◆ **REQUIREMENTS**
Everything from the first line down to the line containing "return tun +" is to be retyped exactly, both ends included, with pictures left out.

◆ **SOURCE DATA**
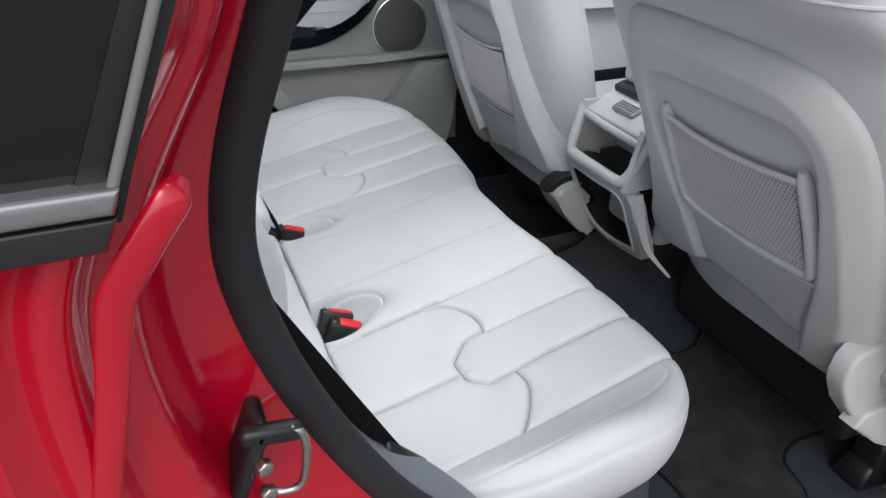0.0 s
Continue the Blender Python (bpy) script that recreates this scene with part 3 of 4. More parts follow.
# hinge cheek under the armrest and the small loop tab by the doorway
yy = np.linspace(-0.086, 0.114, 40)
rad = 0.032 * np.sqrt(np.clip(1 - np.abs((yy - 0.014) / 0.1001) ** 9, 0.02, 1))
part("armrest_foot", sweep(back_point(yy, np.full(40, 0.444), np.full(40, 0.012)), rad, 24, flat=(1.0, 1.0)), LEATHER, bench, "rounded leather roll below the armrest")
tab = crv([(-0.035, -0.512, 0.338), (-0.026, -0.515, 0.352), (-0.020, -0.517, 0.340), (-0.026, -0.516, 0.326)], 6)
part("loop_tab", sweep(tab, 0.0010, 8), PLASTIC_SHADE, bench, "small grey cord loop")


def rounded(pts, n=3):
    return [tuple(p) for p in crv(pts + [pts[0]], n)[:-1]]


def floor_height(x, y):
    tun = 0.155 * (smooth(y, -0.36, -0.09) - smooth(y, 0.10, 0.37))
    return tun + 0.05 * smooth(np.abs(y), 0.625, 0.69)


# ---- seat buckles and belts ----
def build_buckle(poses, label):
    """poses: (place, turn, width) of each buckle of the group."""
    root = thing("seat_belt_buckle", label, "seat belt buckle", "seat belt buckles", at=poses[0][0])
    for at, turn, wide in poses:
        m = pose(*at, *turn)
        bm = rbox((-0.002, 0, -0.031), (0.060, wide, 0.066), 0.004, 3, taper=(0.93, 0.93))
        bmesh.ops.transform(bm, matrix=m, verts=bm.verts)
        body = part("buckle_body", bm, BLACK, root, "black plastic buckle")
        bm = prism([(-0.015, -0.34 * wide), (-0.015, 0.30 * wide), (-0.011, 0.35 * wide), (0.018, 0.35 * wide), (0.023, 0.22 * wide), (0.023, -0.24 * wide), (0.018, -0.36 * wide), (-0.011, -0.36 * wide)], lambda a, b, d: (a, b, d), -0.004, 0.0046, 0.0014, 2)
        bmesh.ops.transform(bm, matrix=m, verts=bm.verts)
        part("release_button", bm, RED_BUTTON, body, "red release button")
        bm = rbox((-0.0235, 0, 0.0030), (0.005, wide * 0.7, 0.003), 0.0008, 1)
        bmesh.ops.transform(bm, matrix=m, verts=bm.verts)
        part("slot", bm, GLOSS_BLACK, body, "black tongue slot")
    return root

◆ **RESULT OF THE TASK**
0.0 s
Continue the Blender Python (bpy) script that recreates this scene with part 3 of 4. More parts follow.
# hinge cheek under the armrest and the small loop tab by the doorway
yy = np.linspace(-0.086, 0.114, 40)
rad = 0.032 * np.sqrt(np.clip(1 - np.abs((yy - 0.014) / 0.1001) ** 9, 0.02, 1))
part("armrest_foot", sweep(back_point(yy, np.full(40, 0.444), np.full(40, 0.012)), rad, 24, flat=(1.0, 1.0)), LEATHER, bench, "rounded leather roll below the armrest")
tab = crv([(-0.035, -0.512, 0.338), (-0.026, -0.515, 0.352), (-0.020, -0.517, 0.340), (-0.026, -0.516, 0.326)], 6)
part("loop_tab", sweep(tab, 0.0010, 8), PLASTIC_SHADE, bench, "small grey cord loop")


def rounded(pts, n=3):
    return [tuple(p) for p in crv(pts + [pts[0]], n)[:-1]]


def floor_height(x, y):
    tun = 0.155 * (smooth(y, -0.36, -0.09) - smooth(y, 0.10, 0.37))
    return tun + 0.05 * smooth(np.abs(y), 0.625, 0.69)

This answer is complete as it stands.